• Collected data:
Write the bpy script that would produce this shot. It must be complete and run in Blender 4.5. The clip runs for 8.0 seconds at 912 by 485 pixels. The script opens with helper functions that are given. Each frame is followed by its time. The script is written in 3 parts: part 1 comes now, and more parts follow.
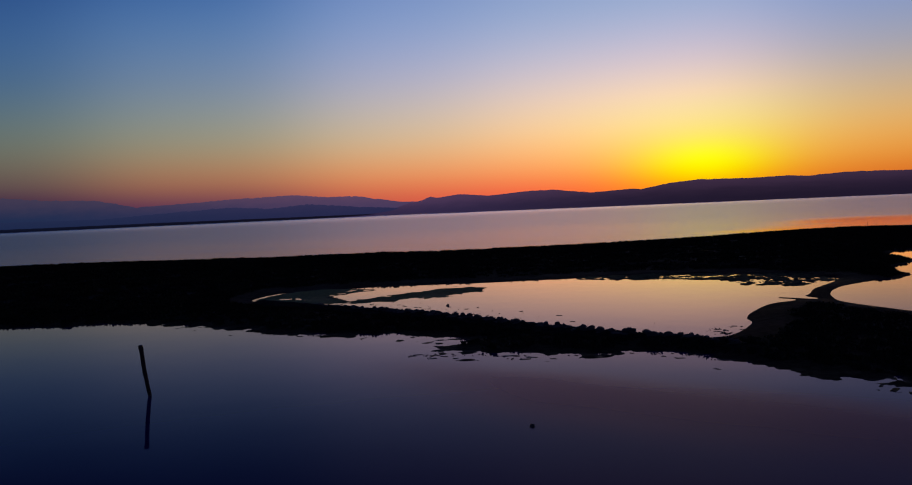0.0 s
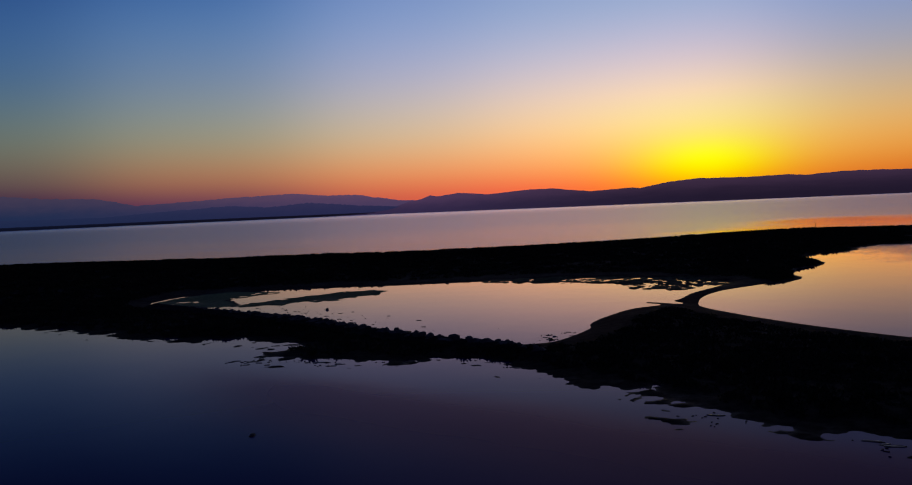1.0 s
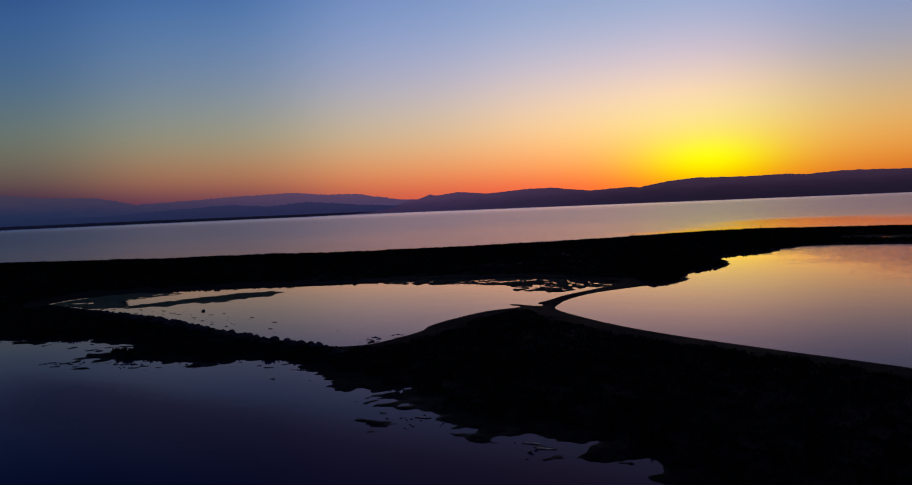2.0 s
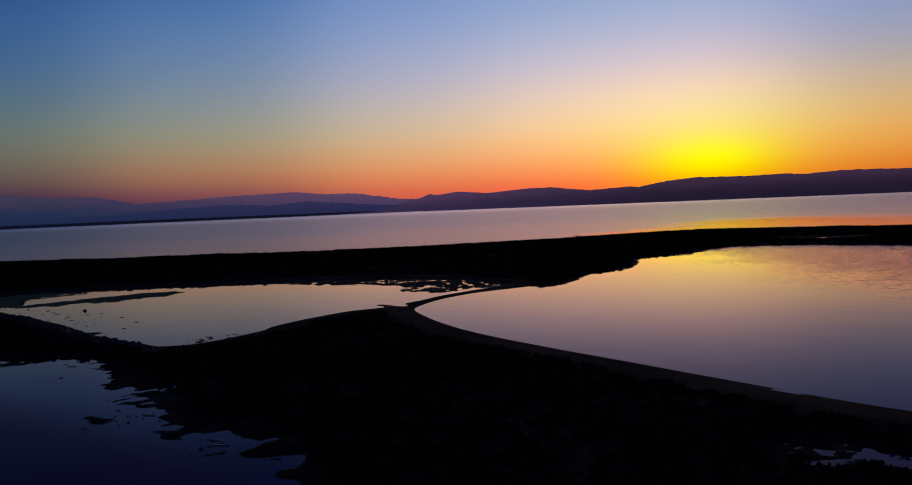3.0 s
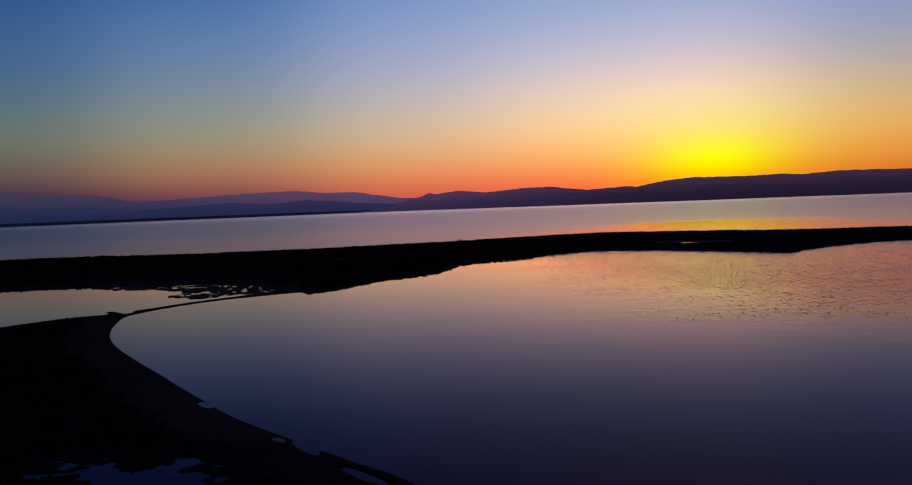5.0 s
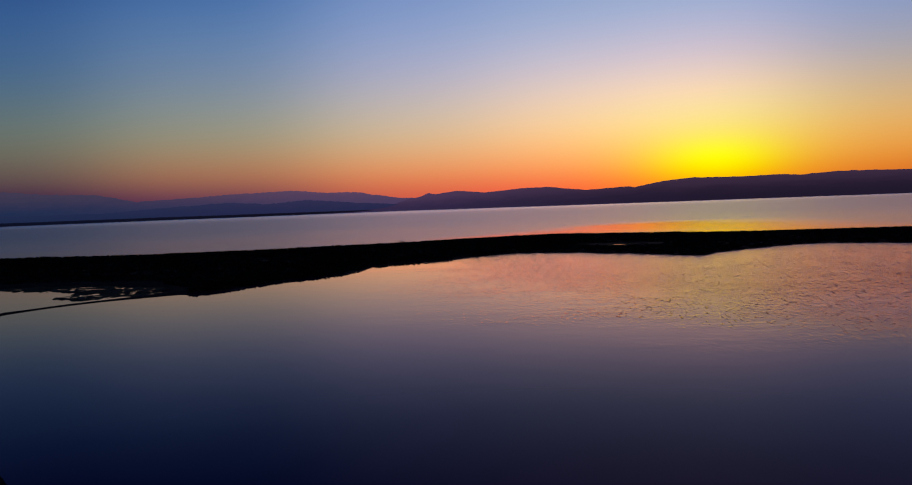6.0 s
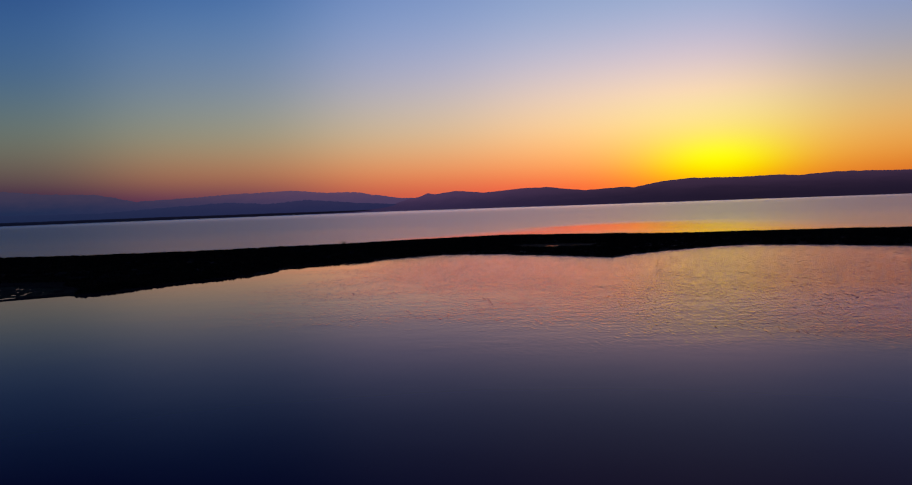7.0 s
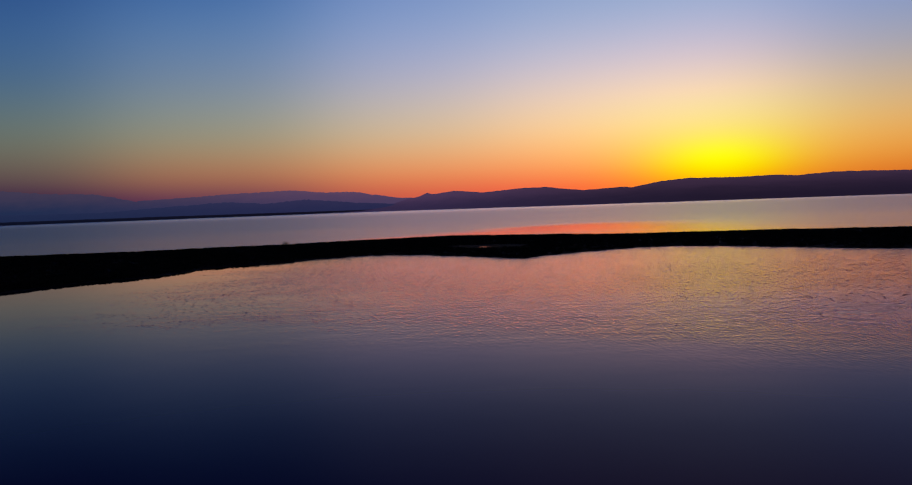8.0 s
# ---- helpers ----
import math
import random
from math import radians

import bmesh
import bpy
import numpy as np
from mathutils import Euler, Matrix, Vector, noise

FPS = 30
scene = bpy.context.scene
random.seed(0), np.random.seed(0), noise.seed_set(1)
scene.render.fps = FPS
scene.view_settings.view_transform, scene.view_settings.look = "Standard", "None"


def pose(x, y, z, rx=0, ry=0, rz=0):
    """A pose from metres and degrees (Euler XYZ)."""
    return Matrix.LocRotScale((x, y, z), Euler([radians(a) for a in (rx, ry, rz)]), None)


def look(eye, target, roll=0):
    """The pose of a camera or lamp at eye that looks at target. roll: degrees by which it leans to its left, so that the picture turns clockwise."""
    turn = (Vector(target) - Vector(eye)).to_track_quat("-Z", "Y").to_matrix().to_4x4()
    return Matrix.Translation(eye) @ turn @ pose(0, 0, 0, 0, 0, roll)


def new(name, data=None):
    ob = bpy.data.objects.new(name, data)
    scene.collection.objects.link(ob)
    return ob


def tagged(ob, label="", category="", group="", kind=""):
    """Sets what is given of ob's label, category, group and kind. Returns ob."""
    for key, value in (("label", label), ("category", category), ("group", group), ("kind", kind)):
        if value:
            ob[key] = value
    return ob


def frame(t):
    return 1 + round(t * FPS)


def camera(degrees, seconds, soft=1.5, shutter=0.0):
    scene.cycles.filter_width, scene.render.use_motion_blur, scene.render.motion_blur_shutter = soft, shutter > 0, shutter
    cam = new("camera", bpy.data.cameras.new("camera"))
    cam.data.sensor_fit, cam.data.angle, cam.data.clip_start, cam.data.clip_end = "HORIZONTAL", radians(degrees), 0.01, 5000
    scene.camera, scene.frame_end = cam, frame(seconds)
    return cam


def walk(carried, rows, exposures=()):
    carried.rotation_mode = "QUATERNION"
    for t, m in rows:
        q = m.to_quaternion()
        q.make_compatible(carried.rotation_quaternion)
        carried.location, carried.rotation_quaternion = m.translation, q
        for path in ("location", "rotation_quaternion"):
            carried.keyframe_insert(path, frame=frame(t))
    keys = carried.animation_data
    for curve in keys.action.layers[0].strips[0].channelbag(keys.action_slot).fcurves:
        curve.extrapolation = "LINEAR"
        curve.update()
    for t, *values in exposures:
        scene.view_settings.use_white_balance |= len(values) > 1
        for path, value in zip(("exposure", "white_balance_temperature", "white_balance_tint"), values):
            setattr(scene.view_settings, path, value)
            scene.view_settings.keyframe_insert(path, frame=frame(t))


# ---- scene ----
cam = camera(60.0, 8.0, soft=1.1)
PATH = [
    (0.0, pose(0.001, 0.000, 8.010, 87.705, 2.605, -0.476)),
    (0.5, pose(5.043, -0.252, 8.070, 87.653, 2.583, -0.418)),
    (1.0, pose(10.438, -0.480, 8.068, 87.605, 2.556, -0.365)),
    (1.5, pose(15.968, -0.764, 8.018, 87.568, 2.532, -0.308)),
    (3.0, pose(32.266, -2.201, 7.605, 87.516, 2.468, -0.110)),
    (3.5, pose(37.938, -2.548, 7.567, 87.489, 2.427, -0.051)),
    (4.0, pose(43.728, -2.876, 7.558, 87.467, 2.384, 0.006)),
    (4.5, pose(49.447, -3.193, 7.562, 87.457, 2.342, 0.069)),
    (6.0, pose(66.936, -4.294, 7.432, 87.455, 2.234, 0.234)),
    (6.5, pose(72.764, -4.611, 7.321, 87.457, 2.206, 0.292)),
    (7.0, pose(78.528, -4.905, 7.226, 87.464, 2.182, 0.340)),
    (7.5, pose(84.365, -5.193, 7.123, 87.465, 2.158, 0.377)),
    (8.0, pose(90.233, -5.497, 6.997, 87.453, 2.130, 0.409)),
]
walk(cam, PATH)

# ---- light: the sky just after sunset, the sun behind the hills ----
SUN_AZ = 17.6    # degrees to the right of +y
SUN_EL = -0.6


def lin(r, g, b):
    """A colour from 0..255 screen values to linear light."""
    return tuple((v / 255 / 12.92) if v <= 10 else ((v / 255 + 0.055) / 1.055) ** 2.4 for v in (r, g, b)) + (1.0,)


def math_node(tree, op, a, b=None, clamp=False):
    n = tree.nodes.new("ShaderNodeMath")
    n.operation, n.use_clamp = op, clamp
    for slot, v in ((0, a), (1, b)):
        if v is None:
            continue
        if isinstance(v, (int, float)):
            n.inputs[slot].default_value = v
        else:
            tree.links.new(v, n.inputs[slot])
    return n.outputs[0]


def span(tree, value, lo, hi, a=0.0, b=1.0, smooth=True):
    n = tree.nodes.new("ShaderNodeMapRange")
    n.interpolation_type = "SMOOTHSTEP" if smooth else "LINEAR"
    n.inputs["From Min"].default_value, n.inputs["From Max"].default_value = lo, hi
    n.inputs["To Min"].default_value, n.inputs["To Max"].default_value = a, b
    tree.links.new(value, n.inputs["Value"])
    return n.outputs["Result"]


def blend(tree, fac, a, b):
    n = tree.nodes.new("ShaderNodeMix")
    n.data_type = "RGBA"
    for slot, v in ((0, fac), (6, a), (7, b)):
        if hasattr(v, "links"):
            tree.links.new(v, n.inputs[slot])
        else:
            n.inputs[slot].default_value = v
    return n.outputs[2]


def ramp(tree, fac, stops):
    n = tree.nodes.new("ShaderNodeValToRGB")
    els = n.color_ramp.elements
    n.color_ramp.interpolation = "B_SPLINE"
    els[0].position, els[0].color = stops[0]
    els[1].position, els[1].color = stops[-1]
    for p, c in stops[1:-1]:
        els.new(p).color = c
    tree.links.new(fac, n.inputs[0])
    return n.outputs[0]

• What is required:
Write out every line above exactly as it is, leaving out the pictures.

• Exercise solution:
Write the bpy script that would produce this shot. It must be complete and run in Blender 4.5. The clip runs for 8.0 seconds at 912 by 485 pixels. The script opens with helper functions that are given. Each frame is followed by its time. The script is written in 3 parts: part 1 comes now, and more parts follow.
0.0 s
1.0 s
2.0 s
3.0 s
5.0 s
6.0 s
7.0 s
8.0 s
# ---- helpers ----
import math
import random
from math import radians

import bmesh
import bpy
import numpy as np
from mathutils import Euler, Matrix, Vector, noise

FPS = 30
scene = bpy.context.scene
random.seed(0), np.random.seed(0), noise.seed_set(1)
scene.render.fps = FPS
scene.view_settings.view_transform, scene.view_settings.look = "Standard", "None"


def pose(x, y, z, rx=0, ry=0, rz=0):
    """A pose from metres and degrees (Euler XYZ)."""
    return Matrix.LocRotScale((x, y, z), Euler([radians(a) for a in (rx, ry, rz)]), None)


def look(eye, target, roll=0):
    """The pose of a camera or lamp at eye that looks at target. roll: degrees by which it leans to its left, so that the picture turns clockwise."""
    turn = (Vector(target) - Vector(eye)).to_track_quat("-Z", "Y").to_matrix().to_4x4()
    return Matrix.Translation(eye) @ turn @ pose(0, 0, 0, 0, 0, roll)


def new(name, data=None):
    ob = bpy.data.objects.new(name, data)
    scene.collection.objects.link(ob)
    return ob


def tagged(ob, label="", category="", group="", kind=""):
    """Sets what is given of ob's label, category, group and kind. Returns ob."""
    for key, value in (("label", label), ("category", category), ("group", group), ("kind", kind)):
        if value:
            ob[key] = value
    return ob


def frame(t):
    return 1 + round(t * FPS)


def camera(degrees, seconds, soft=1.5, shutter=0.0):
    scene.cycles.filter_width, scene.render.use_motion_blur, scene.render.motion_blur_shutter = soft, shutter > 0, shutter
    cam = new("camera", bpy.data.cameras.new("camera"))
    cam.data.sensor_fit, cam.data.angle, cam.data.clip_start, cam.data.clip_end = "HORIZONTAL", radians(degrees), 0.01, 5000
    scene.camera, scene.frame_end = cam, frame(seconds)
    return cam


def walk(carried, rows, exposures=()):
    carried.rotation_mode = "QUATERNION"
    for t, m in rows:
        q = m.to_quaternion()
        q.make_compatible(carried.rotation_quaternion)
        carried.location, carried.rotation_quaternion = m.translation, q
        for path in ("location", "rotation_quaternion"):
            carried.keyframe_insert(path, frame=frame(t))
    keys = carried.animation_data
    for curve in keys.action.layers[0].strips[0].channelbag(keys.action_slot).fcurves:
        curve.extrapolation = "LINEAR"
        curve.update()
    for t, *values in exposures:
        scene.view_settings.use_white_balance |= len(values) > 1
        for path, value in zip(("exposure", "white_balance_temperature", "white_balance_tint"), values):
            setattr(scene.view_settings, path, value)
            scene.view_settings.keyframe_insert(path, frame=frame(t))


# ---- scene ----
cam = camera(60.0, 8.0, soft=1.1)
PATH = [
    (0.0, pose(0.001, 0.000, 8.010, 87.705, 2.605, -0.476)),
    (0.5, pose(5.043, -0.252, 8.070, 87.653, 2.583, -0.418)),
    (1.0, pose(10.438, -0.480, 8.068, 87.605, 2.556, -0.365)),
    (1.5, pose(15.968, -0.764, 8.018, 87.568, 2.532, -0.308)),
    (3.0, pose(32.266, -2.201, 7.605, 87.516, 2.468, -0.110)),
    (3.5, pose(37.938, -2.548, 7.567, 87.489, 2.427, -0.051)),
    (4.0, pose(43.728, -2.876, 7.558, 87.467, 2.384, 0.006)),
    (4.5, pose(49.447, -3.193, 7.562, 87.457, 2.342, 0.069)),
    (6.0, pose(66.936, -4.294, 7.432, 87.455, 2.234, 0.234)),
    (6.5, pose(72.764, -4.611, 7.321, 87.457, 2.206, 0.292)),
    (7.0, pose(78.528, -4.905, 7.226, 87.464, 2.182, 0.340)),
    (7.5, pose(84.365, -5.193, 7.123, 87.465, 2.158, 0.377)),
    (8.0, pose(90.233, -5.497, 6.997, 87.453, 2.130, 0.409)),
]
walk(cam, PATH)

# ---- light: the sky just after sunset, the sun behind the hills ----
SUN_AZ = 17.6    # degrees to the right of +y
SUN_EL = -0.6


def lin(r, g, b):
    """A colour from 0..255 screen values to linear light."""
    return tuple((v / 255 / 12.92) if v <= 10 else ((v / 255 + 0.055) / 1.055) ** 2.4 for v in (r, g, b)) + (1.0,)


def math_node(tree, op, a, b=None, clamp=False):
    n = tree.nodes.new("ShaderNodeMath")
    n.operation, n.use_clamp = op, clamp
    for slot, v in ((0, a), (1, b)):
        if v is None:
            continue
        if isinstance(v, (int, float)):
            n.inputs[slot].default_value = v
        else:
            tree.links.new(v, n.inputs[slot])
    return n.outputs[0]


def span(tree, value, lo, hi, a=0.0, b=1.0, smooth=True):
    n = tree.nodes.new("ShaderNodeMapRange")
    n.interpolation_type = "SMOOTHSTEP" if smooth else "LINEAR"
    n.inputs["From Min"].default_value, n.inputs["From Max"].default_value = lo, hi
    n.inputs["To Min"].default_value, n.inputs["To Max"].default_value = a, b
    tree.links.new(value, n.inputs["Value"])
    return n.outputs["Result"]


def blend(tree, fac, a, b):
    n = tree.nodes.new("ShaderNodeMix")
    n.data_type = "RGBA"
    for slot, v in ((0, fac), (6, a), (7, b)):
        if hasattr(v, "links"):
            tree.links.new(v, n.inputs[slot])
        else:
            n.inputs[slot].default_value = v
    return n.outputs[2]


def ramp(tree, fac, stops):
    n = tree.nodes.new("ShaderNodeValToRGB")
    els = n.color_ramp.elements
    n.color_ramp.interpolation = "B_SPLINE"
    els[0].position, els[0].color = stops[0]
    els[1].position, els[1].color = stops[-1]
    for p, c in stops[1:-1]:
        els.new(p).color = c
    tree.links.new(fac, n.inputs[0])
    return n.outputs[0]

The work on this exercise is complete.